Andrew and Tara met in Australia working on the Executive Team in a large social services NGO – Tara in marketing and Andrew in enterprise and strategic development.
Sitting in a café one morning we shared our restlessness and frustration with lack of progress. We were passionate about justice and equality and were fed up with bureaucracy. We had a fire in our bellies, an unquenched thirst for creating real social impact.
Three hours later we had the outline of a business plan written on a napkin for a new social venture – The Dragonfly Collective.
We started up in Melbourne, and spent 2012 advising and supporting NGOs and social enterprises to enhance their impact for homeless people, disabled people, the environment and asylum seekers. But we were still restless.

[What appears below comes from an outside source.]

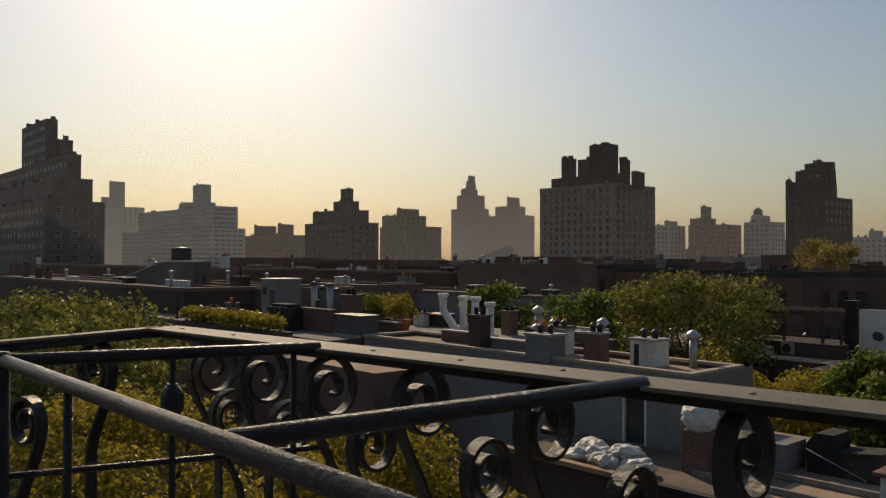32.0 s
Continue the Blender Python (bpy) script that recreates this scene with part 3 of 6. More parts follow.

In 2013 we set out to explore what social justice meant internationally. We signed up for a Masters in Social Innovation in Vienna, packed our lives into two suitcases and travelled to 24 cities in 12 countries across Europe, Africa, North America, Central America and South America. This provided us with an invaluable international perspective on how people were dealing with poverty and disadvantage, the success and the failure.
In Tanzania we volunteered with a pre-primary school that operates not only as a school, but provides food, health care and clothing to the local village. In Washington DC we visited an educational café starting conversations about social justice through art, music and literature. In Vienna we met the founder of a social enterprise café staffed by ‘grannies’ on the pension designed to facilitate intergenerational connections and reduce poverty in old age. We met change makers all over the world – people committed to creating justice, empowerment and equality for others.
We were inspired.
We’ve now taken The Dragonfly Collective to the UK, partnering with many of the change-makers we met in our travels. We still have the napkin we scribbled on in the café that day. It’s a reminder that if you’re passionate about your vision, there is no beginning too small.